Supercomputer Center Begins Data Mining Boot Camps

Business leaders and academic professionals will have the opportunity to train in evaluating data and models.

UCSD’s San Diego Supercomputer Center is developing the 2014 series of “Data Mining Boot Camps” to help business professionals and academic research scientists gain a clear understanding of translating data and learning how to design, build, verify and evaluate models.

SDSC’s Predictive Analytics Center of Excellence developed two-day sessions to provide training and tools to non-computer science professionals. With the program, they can detect patterns and relationships. This program was initially launched in October 2012, and it aids organizations by improving analytical skills to transform people into talented data scientists while preparing managers and analysts to perform deep examinations of large and various data sets.

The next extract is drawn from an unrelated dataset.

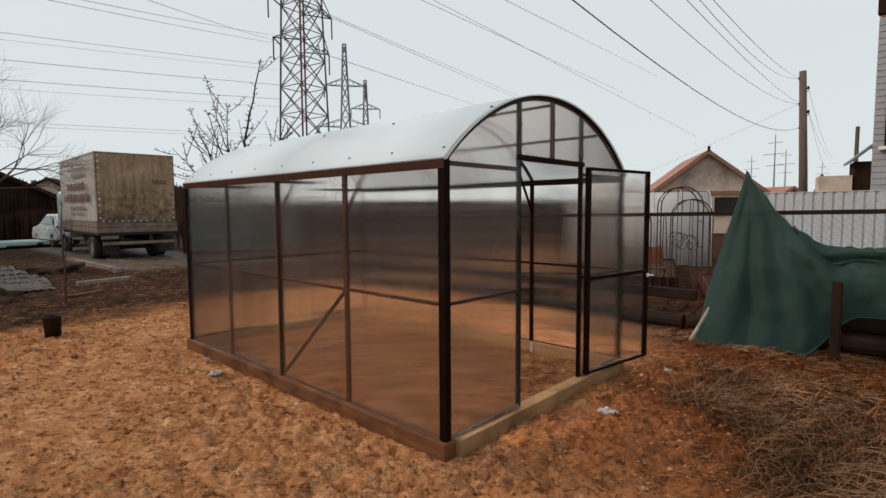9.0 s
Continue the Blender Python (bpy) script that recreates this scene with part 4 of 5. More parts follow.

“Conventional statistical analysis and business intelligence software, although useful, are not designed to capture, curate, manage and process large quantities of data generated by most enterprises,” PACE director Natasha Balac said to UCSD News. Data Mining Boot Camps thus provides a way for professionals to learn better tools to make sense of this deluge of information.

Our society creates 2.5 quintillion bytes of data daily, and researchers must make sense of all this information — leading to a rise in demand for data scientists. The boot camp sessions have attracted a wide variety of industry participants and business sectors such as food services and the gaming industry.

“Data mining and predictive modeling, now commonly referred to as data science, are capable of automatic extraction of meaningful value hidden in this data, enabling discovery of new insights and providing a competitive edge,” Balac said. Managers and analysts will be equipped with the necessary tools to process the vast volumes of data.

The PACE boot camps expanded from the data mining certificate course offered through UCSD Extension. They cover basic data mining, data analysis, pattern recognition concepts and predictive modeling algorithms. These camps allow participants to shape the analyses for their own data.

Boot camp participants will also be able to use SDSC’s Gordon, a supercomputer with 300 terabytes of flash memory. The camps will allow participants to apply data mining algorithms to actual data, allowing for hands-on training. In addition, the classroom allows the instructors to work with students in a one-on-one setting.

“Gathering data is easy. In fact, it’s so easy it’s exceeding our capacity to validate, analyze, visualize, store and curate,” SDSC director Mike Norman said on the PACE website. “And many of our critical scientific problems can be solved by harnessing this data.” With the methods of analyzing data through PACE boot camps, non-computer science professionals can process and understand the massive volumes of data generated on a daily basis.